A Thunderbolt monitor needs to be connected to a Thunderbolt port. Connect them to the Thunderbolt ports of the Mac Pro. If the Thunderbolt displays are 5K then you'll need to use a Thunderbolt 3 add-in card like the GC-ALPINE RIDGE or GC-TITAN RIDGE for each Thunderbolt display. You won't be able to use the non-display features of the display (USB, Audio, Camera, etc.).
I just have two 27" Apple Thunderbolt Displays of the non-4K variety. Will this (or any) eGPU setup provide a benefit to me if I can't connect the displays directly to the eGPU?

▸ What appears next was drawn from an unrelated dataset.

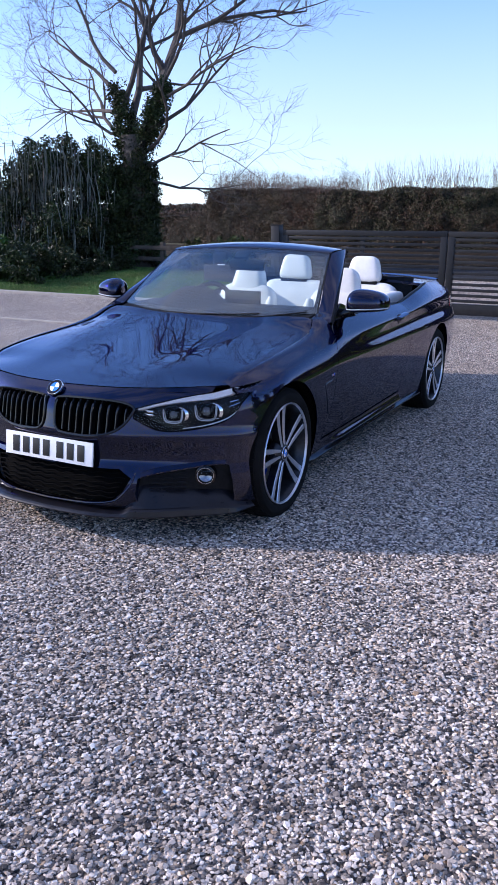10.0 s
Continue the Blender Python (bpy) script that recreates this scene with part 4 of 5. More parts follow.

Depends on what you want to do. Most tasks that can benefit from an eGPU can do so without having the display connected to the eGPU. For games, the resolution should be less than the max allowed by the PCIe bandwidth of Thunderbolt 2. Usually, a game is played on a single display. The Thunderbolt display is 2560×1440. That should be ok for Thunderbolt 2 which can output to two such displays.
Thanks Joe, that's my display all right. I'm mainly looking for improvement in overall performance of graphic design related tasks such as Photoshop and complex layouts in InDesign. It's a work computer so I'm not playing games... mainly just trying to extend the life of my 2013 Mac Pro for another eight or ten years.
I'm not sure image apps benefit much. Video apps benefit more.
Wow, very disheartening, but glad you shared this. Looks like I should save my money and wait until Adobe puts full eGPU compatibility into their CC suite, ID in particular.
FWIW these are the preferences in the five Adobe CC 2019 apps I have installed. InDesign and Premiere Pro don't show the eGPU while Illiustrator, Lightroom, and Photoshop have it. The host computer is 2019 13" MacBook Pro (10.14.6).
Thanks for this. It would seem that when Blackmagic was developing their eGPU with Apple, no one bothered to consult with Adobe to let them know they were doing it. Adobe learned of it along with the general public when it was released. Hopefully, though, they are working on incorporating eGPU support into future versions of their primary software mainstays, including InDesign. Then I might be back to look at builds. But for the time being, it doesn't seem to be worth hacking the OS and buying hundreds of dollars worth of new hardware for a barely noticeable bump in Photoshop performance.
eGPUs have been around much longer than the Blackmagic eGPU. And a GPU doesn't need to be external to be useful. Mac Pro's have had PCIe slots to add extra GPU's since 2007. And you can add as many PCIe slots as you like. The 2013 Mac Pro came with two GPUs where one of them is explicitly meant for compute.